Nicole Kidman can sing, and dare you doubt her abilities, she has shared a video that flaunts her talent. To celebrate International Day of the Girl, a holiday that raises awareness for and celebrates empowering young women, Kidman shared a clip of her mid-duet with her husband, country music star Keith Urban. The pair chose Urban’s song “Female” for the occasion—which Kidman sings backup on in the recorded version.

Outside of the controversial song—which sparked backlash upon its release due to its simplistic and sexist descriptions of women as things like “Sister, shoulder, daughter, lover…secret keeper, fortune teller, Virgin Mary, scarlet letter”—Kidman herself sounds great. She even throws up a heart at the end as she sings the song’s title. “To honor International #DayoftheGirl – filmed by Sunday and Faith!!!,” Kidman wrote in the description of the video she posted to her Instagram, referencing the pair’s children, 10-year-old Sunday Rose and 7-year-old Faith.

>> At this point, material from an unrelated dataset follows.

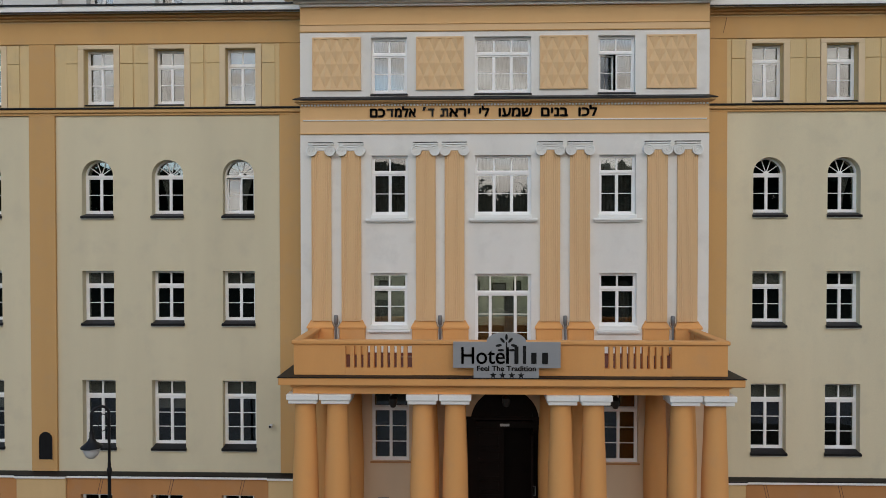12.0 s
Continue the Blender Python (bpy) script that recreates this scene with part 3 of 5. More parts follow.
cornice("cornice_centre", -HALF, HALF, CY - 0.02, "projecting white cornice with black flashing", 0.55)
for side, name in ((-1, "west"), (1, "east")):
    WING_Y, ATTIC_Y = WINGS[name]
    a, b = sorted((side * (HALF + 0.02), side * END))
    cornice("cornice_" + name, a, b, WING_Y, "projecting white cornice with black flashing", 0)
    solid("trim_top_band_" + name, Shape().box(a, b, WING_Y - 0.06, WING_Y - 0.002, 19.78, 20.615, 0.01), OCHRE, "dark ochre band below the cornice", "band", "structure")
    cap, mould = Shape().box(a, b, WING_Y - 0.19, WING_Y - 0.002, 17.175, 17.24, 0.015), Shape().box(a, b, WING_Y - 0.14, WING_Y - 0.002, 17.02, 17.172, 0.03)
    mould.box(a, b, WING_Y - 0.075, WING_Y - 0.002, 16.93, 17.018, 0.015)
    solid("trim_course_" + name, cap, TIN, "black metal covered string course", "string course", "structure")
    solid("trim_course_lower_" + name, mould, OCHRE, "ochre moulding under the string course", "moulding", "structure")
    front = WING_Y - FOOT
    solid("trim_plinth_cap_" + name, Shape().add([(a, front - 0.1, 2.575), (b, front - 0.1, 2.575), (b, WING_Y - 0.002, 2.625), (a, WING_Y - 0.002, 2.625), (a, front - 0.1, 2.545), (b, front - 0.1, 2.545), (b, WING_Y - 0.002, 2.552), (a, WING_Y - 0.002, 2.552)],
          [(0, 1, 2, 3), (4, 5, 6, 7), (0, 1, 5, 4), (1, 2, 6, 5), (2, 3, 7, 6), (3, 0, 4, 7)]), TIN, "sloping black metal cap of the basement", "flashing", "structure")
    solid("trim_plinth_line_" + name, Shape().box(a, b, front - 0.1, front - 0.002, 2.45, 2.543, 0.015), TRIM, "white moulding under the metal cap", "moulding", "structure")
    solid("pavement_wall_strip_" + name, Shape().box(side * 10.75, b if side > 0 else a, front - 0.62, front - 0.052, -0.04, 0.07, 0.01), STRIP, "grey slab strip along the foot of the wall", "paving", "structure")
    solid("baseboard_stone_" + name, Shape().box(a, b, front - 0.05, front - 0.002, -0.2, 0.27, 0.01), KERB, "grey stone foot of the basement wall", "plinth", "structure")
    solid("trim_attic_coping_" + name, Shape().box(a, b, ATTIC_Y - 0.1, ATTIC_Y + THICK + 0.05, 25.02, 25.11, 0.02), OCHRE, "ochre moulded coping of the attic", "coping", "structure")
    solid("trim_attic_cap_" + name, Shape().box(a, b, ATTIC_Y - 0.16, ATTIC_Y + THICK + 0.1, 25.113, 25.17, 0.01), TIN, "black metal cap of the attic", "coping", "structure")
    # pilasters
    for cx, w in ((HALF + 0.57, 1.14), (18.37, 1.05), (28.6, 1.05)):
        x = side * cx
        solid("trim_pilaster_" + name, Shape().box(x - w / 2, x + w / 2, WING_Y - 0.1, WING_Y - 0.002, 2.64, 16.925, 0.01), OCHRE, "ochre pilaster strip on the wing", "pilaster", "structure")
        solid("trim_pilaster_top_" + name, Shape().box(x - w / 2, x + w / 2, WING_Y - 0.05, WING_Y - 0.002, 17.245, 19.775, 0.01), OCHRE, "ochre panel in the frieze", "pilaster", "structure")
        bw = 2.0 if cx > 10 else (2.0 if side < 0 else 2.5)
        solid("trim_pilaster_foot_" + name, Shape().box(x - bw / 2, x + bw / 2, WING_Y - FOOT - 0.1, WING_Y - FOOT - 0.002, 0.275, 2.445, 0.01), FOOTSAND, "sand-yellow pilaster foot", "pilaster", "structure")
        fy = WING_Y - FOOT
        solid("trim_foot_cap_" + name, Shape().box(x - bw / 2 - 0.04, x + bw / 2 + 0.04, fy - 0.2, fy - 0.102, 2.546, 2.585, 0.01), TIN, "black metal cap over the pilaster foot", "flashing", "structure")
        solid("trim_foot_line_" + name, Shape().box(x - bw / 2 - 0.03, x + bw / 2 + 0.03, fy - 0.19, fy - 0.102, 2.45, 2.543, 0.015), TRIM, "white moulding over the pilaster foot", "moulding", "structure")
        aw = w if cx > 10 else 1.1
        zc = 25.32 if cx < 10 else 25.15
        pier = [(x - aw / 2, 21.4), (x + aw / 2, 21.4)] + [(x + aw / 2 * math.cos(math.pi * i / 12), zc + 0.3 * math.sin(math.pi * i / 12)) for i in range(13)]
        cap = [(x + (aw / 2 + 0.06) * math.cos(math.pi * i / 12), zc + 0.005 + 0.35 * math.sin(math.pi * i / 12)) for i in range(13)] + \
              [(x + (aw / 2) * math.cos(math.pi * i / 12), zc + 0.005 + 0.30 * math.sin(math.pi * i / 12)) for i in range(12, -1, -1)]
        p = holder("attic_pier", "pale grey round-topped attic pier with a black metal cap", "pier", kind="structure")
        part("pier", Shape().prism(pier, ATTIC_Y - 0.3, ATTIC_Y + 0.6), PALE, p)
        part("pier_cap", Shape().prism(cap, ATTIC_Y - 0.36, ATTIC_Y + 0.66), TIN, p)
    # frieze strips either side of each window
    for x in [side * (c - 0.12) for c in COLS]:
        fr = holder("frieze_surround", "sand-yellow surround of a frieze window", "surround", kind="structure")
        part("lintel", Shape().box(x - 0.84, x + 0.84, WING_Y - 0.075, WING_Y - 0.002, 19.574, 19.74, 0.01), FRAMESAND, fr)
        reach = 1.38 if abs(x) < 17 else 1.34
        for sx in (-1, 1):
            a, b = sorted((x + sx * 0.605, x + sx * 0.84))
            part("jamb_board", Shape().box(a, b, WING_Y - 0.075, WING_Y - 0.002, 17.25, 19.573, 0.01), FRAMESAND, fr)
            a, b = sorted((x + sx * 0.85, x + sx * reach))
            for z0, z1 in ((17.25, 18.99), (19.01, 19.74)):
                board, n = Shape().box(a, b, WING_Y - 0.045, WING_Y - 0.002, z0, z1, 0.008), 7
                for k in range(n):
                    p, q = a + (b - a) * k / n, a + (b - a) * (k + 1) / n
                    board.box(p + 0.006, q - 0.006, WING_Y - 0.051, WING_Y - 0.0455, z0 + 0.01, z1 - 0.01, 0.003)
                part("fluted_board", board, SAND, fr)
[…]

When the song was first released last fall, many speculated that it was in reference to Harvey Weinstein, specifically the lines about sexual misconduct and how women are often slut-shamed when they’re survivors of it. “When somebody laughs and implies that she asked for it/ Just cause she was wearing a skirt/ Now is that how it works?,” Urban sings on the song. Later that month, though, one of the songwriters behind it, Shane McAnally, dismissed that Weinstein was the inspiration. “We were talking about Harvey Weinstein, that was in the news, but that led to a much greater conversation. He had nothing to do with the story,” McAnally told The Washington Post. The trio didn’t write the song with a particular artist in mind but were thrilled when Urban was interested—and wondered if it might make more of an impact for a male artist singing about women’s equality.

Urban didn’t address the backlash when he spoke about the decision to have Kidman and the other songwriter, Nicolle Galyon, sing on it. “I thought it was nice and very personal to blend these girls into the song because it just felt very, very right, and that’s what the song means to me,” he told The Associated Press. “I heard the song more as a, almost like a soul gospel, spiritual mantra,” Urban describes. “Particularly the chorus of the song is absolutely pure celebration of female. It’s beautiful.” And if there is one saving grace for a song, it’s Nicole Kidman.